Set the lines down again exactly, first line through the line that contains "0, 0, 0.0032)", with no pictures.

• [Material provided]
-- begin --

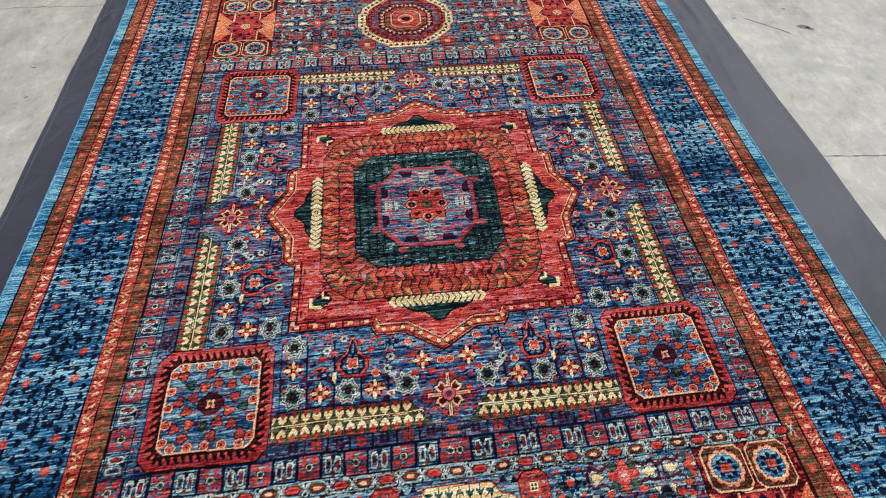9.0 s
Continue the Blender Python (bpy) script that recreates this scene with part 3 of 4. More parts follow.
def red_square(x, y, s):
    L.at(x, y)
    L.rect("navy", -s, -s, s, s).rect("rose", -s + 0.003, -s + 0.003, s - 0.003, s - 0.003)
    L.flecks(["red", "rose", "ground", "violet"], -s + 0.003, -s + 0.003, s - 0.003, s - 0.003, 0.7, 0.008, 0.004)
    for k in range(8):
        c, q = math.cos(k * math.pi / 4), math.sin(k * math.pi / 4)
        L.disc("red" if k % 2 else "ground", 0.018 * c, 0.017 * q, 0.0056)
    L.disc("ink", 0, 0, 0.012, 0.011).disc("ivory", 0, 0, 0.0098, 0.009).disc("olive", 0, 0, 0.0066).disc("ink", 0, 0, 0.0032)


def pale_square(x, y, s, swap=False):
    """Blue square with two ivory ovals, each with a red slit, and a navy seedling between."""
    L.at(x, y, swap=swap)
    L.rect("navy", -s, -s, s, s).rect("ground", -s + 0.003, -s + 0.003, s - 0.003, s - 0.003)
    L.flecks(["pale", "deep", "sky"], -s + 0.003, -s + 0.003, s - 0.003, s - 0.003, 0.7, 0.010, 0.004)
    for sx in (-1, 1):
        cx = 0.0130 * sx
        L.poly("ink", [(cx + p * 0.0118, q * 0.0225) for p, q in ((1, 0.5), (0.6, 1), (-0.6, 1), (-1, 0.5), (-0.75, 0), (-1, -0.5), (-0.6, -1), (0.6, -1), (1, -0.5), (0.75, 0))])
        L.poly("ivory", [(cx + p * 0.0100, q * 0.0205) for p, q in ((1, 0.5), (0.6, 1), (-0.6, 1), (-1, 0.5), (-0.75, 0), (-1, -0.5), (-0.6, -1), (0.6, -1), (1, -0.5), (0.75, 0))])
        L.poly("ground", [(cx + p * 0.0060, q * 0.0150) for p, q in ((1, 0.5), (0.5, 1), (-0.5, 1), (-1, 0.5), (-1, -0.5), (-0.5, -1), (0.5, -1), (1, -0.5))])
        L.rect("maroon" if sx > 0 else "crimson", cx - 0.0030, -0.0085, cx + 0.0030, 0.0080)
    L.poly("navy", [(-0.0085, -0.025), (0.0085, -0.025), (0.0, -0.009)]).disc("brown", 0, 0.021, 0.006, 0.005)


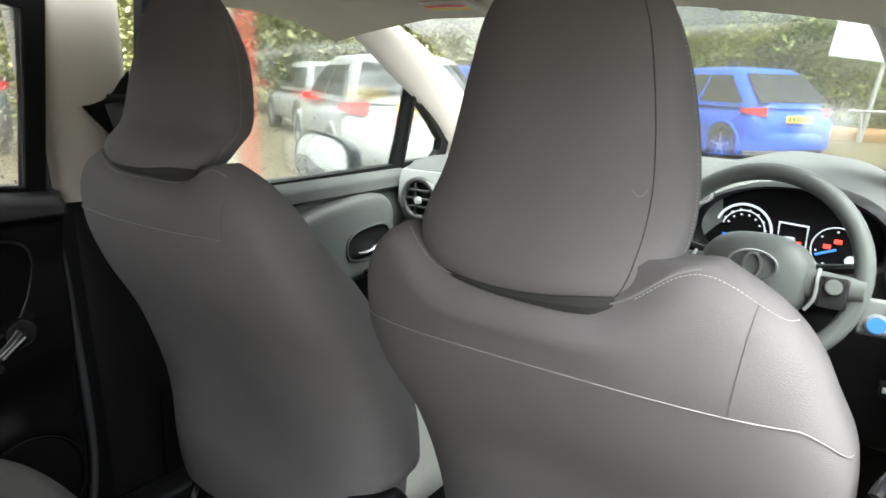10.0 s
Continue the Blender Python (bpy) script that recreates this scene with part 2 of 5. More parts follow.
def sheet(fn, us, vs, thick=None):
    """A sheet of points fn(u, v); thick: an offset vector that gives it a back and rims."""
    bm = bmesh.new()
    g = [[bm.verts.new(fn(u, v)) for v in vs] for u in us]
    for i in range(len(us) - 1):
        for j in range(len(vs) - 1):
            bm.faces.new((g[i][j], g[i + 1][j], g[i + 1][j + 1], g[i][j + 1]))
    if thick is not None:
        t = Vector(thick)
        h = [[bm.verts.new(v.co + t) for v in row] for row in g]
        nu, nv = len(us), len(vs)
        for i in range(nu - 1):
            for j in range(nv - 1):
                bm.faces.new((h[i][j], h[i][j + 1], h[i + 1][j + 1], h[i + 1][j]))
        rim = [(i, 0) for i in range(nu)] + [(nu - 1, j) for j in range(1, nv)]
        rim += [(i, nv - 1) for i in range(nu - 2, -1, -1)] + [(0, j) for j in range(nv - 2, 0, -1)]
        for (a, b), (c, d) in zip(rim, rim[1:] + rim[:1]):
            bm.faces.new((g[a][b], h[a][b], h[c][d], g[c][d]))
    return bm


def steps(a, b, n):
    return [a + (b - a) * i / n for i in range(n + 1)]


def tube(points, r, n=8, closed=False, flat=1.0, up=None):
    """A tube along points; flat squeezes it along the up direction."""
    pts = [Vector(p) for p in points]
    rings = []
    last = Vector(up) if up else None
    m = len(pts)
    for i, p in enumerate(pts):
        if closed:
            d = pts[(i + 1) % m] - pts[i - 1]
        else:
            d = pts[min(i + 1, m - 1)] - pts[max(i - 1, 0)]
        d.normalize()
        if last is None:
            last = Vector((0, 0, 1)) if abs(d.z) < 0.9 else Vector((1, 0, 0))
        side = d.cross(last).normalized()
        u = side.cross(d).normalized()
        if up is None:
            last = u
        rr = r(i / (m - 1)) if callable(r) else r
        rings.append([p + side * rr * math.cos(t) + u * rr * flat * math.sin(t) for t in [2 * math.pi * k / n for k in range(n)]])
    if closed:
        bm = bmesh.new()
        rows = [[bm.verts.new(q) for q in ring] for ring in rings]
        for a, b in zip(rows, rows[1:] + rows[:1]):
            for i in range(n):
                j = (i + 1) % n
                bm.faces.new((a[i], a[j], b[j], b[i]))
        return bm
    return loft(rings)


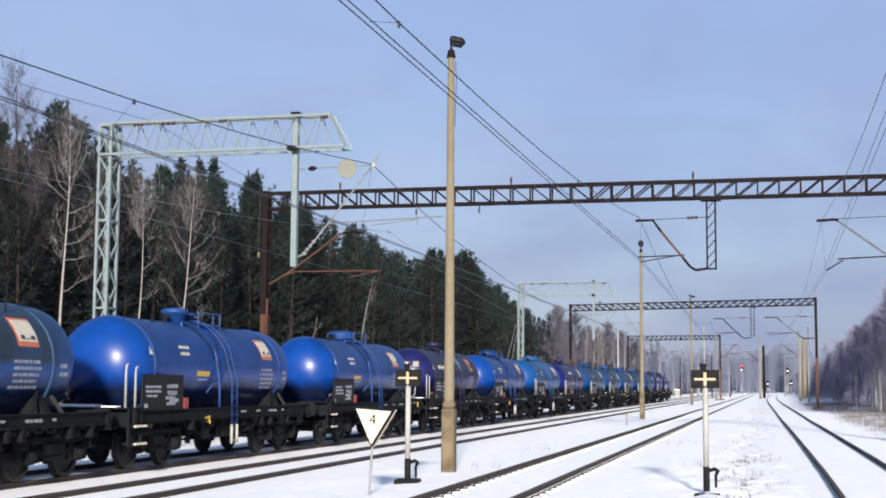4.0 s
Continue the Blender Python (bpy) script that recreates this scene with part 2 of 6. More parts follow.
def snow_material(name):
    m, nt, bsdf = node_material(name)
    tex = nt.nodes.new("ShaderNodeTexCoord")
    big = nt.nodes.new("ShaderNodeTexNoise")
    big.inputs["Scale"].default_value, big.inputs["Detail"].default_value = 0.35, 6
    mid = nt.nodes.new("ShaderNodeTexNoise")
    mid.inputs["Scale"].default_value, mid.inputs["Detail"].default_value = 3.0, 8
    mid.inputs["Roughness"].default_value = 0.62
    fine = nt.nodes.new("ShaderNodeTexNoise")
    fine.inputs["Scale"].default_value, fine.inputs["Detail"].default_value = 26.0, 4
    for n in (big, mid, fine):
        nt.links.new(tex.outputs["Object"], n.inputs["Vector"])
    ramp = nt.nodes.new("ShaderNodeMapRange")
    ramp.inputs["From Min"].default_value, ramp.inputs["From Max"].default_value = 0.35, 0.75
    nt.links.new(mid.outputs["Fac"], ramp.inputs["Value"])
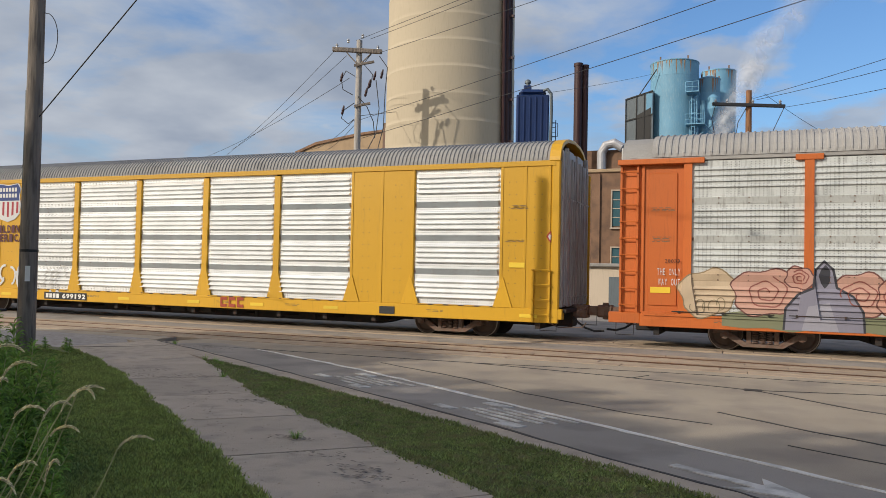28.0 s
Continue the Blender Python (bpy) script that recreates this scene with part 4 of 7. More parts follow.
Z0, Z1 = 0.90, 4.78
BANDS = ((1.76, 1.95), (2.72, 2.91), (3.68, 3.87))
GAPS = ((0.90, 1.76), (1.95, 2.72), (2.91, 3.68), (3.87, 4.78))
PROFILES = {
    "std": rib_profile(GAPS, BANDS, 0.044, 0.085),
    "big": rib_profile(GAPS, BANDS, 0.080, 0.112),
    "fine": fine_profile(Z0, Z1, ((1.845, 1.875), (2.805, 2.835), (3.765, 3.795)), 0.078, 0.026),
    "flat": [(0.92, 0.0), (1.04, -0.01), (1.06, 0.0), (1.62, 0.0), (1.64, -0.008), (1.66, 0.0), (2.3, 0.0), (2.32, -0.008), (2.34, 0.0), (3.0, 0.0), (3.02, -0.008), (3.04, 0.0), (4.0, 0.0), (4.02, -0.008), (4.04, 0.0), (4.74, 0.0)],
}


def depth_at(style, z):
    p = PROFILES[style]
    if z <= p[0][0] or z >= p[-1][0]:
        return 0.0
    for (a, u), (b, v) in zip(p, p[1:]):
        if z <= b:
            return u + (v - u) * (z - a) / (b - a)
    return 0.0


PANEL_Y = -1.56
panel_meshes = {}


def panel_mesh(style, w, material):
    """One ribbed side panel, w wide, with a folded rim."""
    key = (style, round(w, 2))
    if key not in panel_meshes:
        s = Shape()
        p = PROFILES[style]
        # the ribs run out short of the panel's edges
        cols = ((-w / 2, 0.0), (-w / 2 + 0.04, 0.1), (-w / 2 + 0.075, 1.0), (w / 2 - 0.075, 1.0), (w / 2 - 0.04, 0.1), (w / 2, 0.0)) if style in ("std", "big") else ((-w / 2, 1.0), (w / 2, 1.0))
        n = len(cols)
        v = [(x, y * k, z) for z, y in p for x, k in cols]
        s.add(v, [(n * i + c, n * i + c + 1, n * (i + 1) + c + 1, n * (i + 1) + c) for i in range(len(p) - 1) for c in range(n - 1)])
        flat = [style in ("std", "big") and any(a - 0.001 <= p[i][0] and p[i + 1][0] <= b + 0.001 for a, b in BANDS) for i in range(len(p) - 1)]
        s.m = [2 if f else 0 for f in flat for c in range(n - 1)]
        s.box(-w / 2, w / 2, 0.004, 0.03, p[0][0], p[-1][0])
        if style in ("std", "big"):
            # rivet heads along the flat bands
            for a, b in BANDS:
                for i in range(3):
                    x = -w / 2 + w * (i + 0.9) / 3.8
                    s.box(x - 0.016, x + 0.016, -0.028, -0.01, a + 0.012, a + 0.04, 1)
                    s.box(x - 0.016, x + 0.016, -0.058, -0.03, b - 0.05, b - 0.022, 1)
                # rusty clips at both ends of the band
                for x in (-w / 2 + 0.03, w / 2 - 0.03):
                    s.box(x - 0.022, x + 0.022, -0.03, 0.0, (a + b) / 2 - 0.05, (a + b) / 2 + 0.03, 1)
        if style == "fine":
            for zz in (1.86, 2.82, 3.78):
                s.box(-0.03, 0.03, -0.03, -0.005, zz - 0.08, zz + 0.08)
        panel_meshes[key] = s.mesh("side_panel", [material, M["rusty"], material])
    return panel_meshes[key]


mesh_store = {}


def store(key, make):
    if key not in mesh_store:
        mesh_store[key] = make()
    return mesh_store[key]


def post_mesh(w=0.21, foot=0.5, cap=0.62):
    s = Shape()
    s.prism([(-w / 2, 1.75), (w / 2, 1.75), (w / 2, 4.74), (-w / 2, 4.74)], -0.07, 0.02)
    s.prism([(-foot / 2, 0.86), (foot / 2, 0.86), (w / 2, 1.75), (-w / 2, 1.75)], -0.075, 0.02)
    s.chamfer(-foot / 2 - 0.02, foot / 2 + 0.02, -0.085, 0.0, 0.84, 0.9, 0.01)
    if cap:
        s.chamfer(-cap / 2, cap / 2, -0.09, 0.02, 4.72, 4.86, 0.012)
    for i in range(14):
        z = 1.9 + i * 0.2
        for x in (-w / 2 + 0.03, w / 2 - 0.03):
            s.box(x - 0.009, x + 0.009, -0.076, -0.065, z, z + 0.02)
    return s.mesh("post", [M["yellow"]])


def ladder_mesh(w, z0, z1, step=0.43):
    s = Shape()
    for x in (-w / 2, w / 2):
        s.chamfer(x - 0.03, x + 0.03, -0.05, 0.01, z0, z1, 0.008)
    z = z0 + 0.2
    while z < z1:
        s.tube((-w / 2 - 0.03, -0.09, z), (w / 2 + 0.03, -0.09, z), 0.016, n=6)
        for x in (-w / 2, w / 2):
            s.box(x - 0.02, x + 0.02, -0.1, -0.03, z - 0.02, z + 0.02)
        z += step
    return s.mesh("ladder", [M["yellow"]])


ROOF_PROFILE = [(-1.62, 4.90), (-1.60, 5.00), (-1.52, 5.19), (-1.36, 5.37), (-1.10, 5.50), (-0.7, 5.60), (0, 5.66), (0.7, 5.60), (1.10, 5.50), (1.36, 5.37), (1.52, 5.19), (1.60, 5.00), (1.62, 4.90)]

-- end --

• [Completed exercise]
9.0 s
Continue the Blender Python (bpy) script that recreates this scene with part 3 of 4. More parts follow.
def red_square(x, y, s):
    L.at(x, y)
    L.rect("navy", -s, -s, s, s).rect("rose", -s + 0.003, -s + 0.003, s - 0.003, s - 0.003)
    L.flecks(["red", "rose", "ground", "violet"], -s + 0.003, -s + 0.003, s - 0.003, s - 0.003, 0.7, 0.008, 0.004)
    for k in range(8):
        c, q = math.cos(k * math.pi / 4), math.sin(k * math.pi / 4)
        L.disc("red" if k % 2 else "ground", 0.018 * c, 0.017 * q, 0.0056)
    L.disc("ink", 0, 0, 0.012, 0.011).disc("ivory", 0, 0, 0.0098, 0.009).disc("olive", 0, 0, 0.0066).disc("ink", 0, 0, 0.0032)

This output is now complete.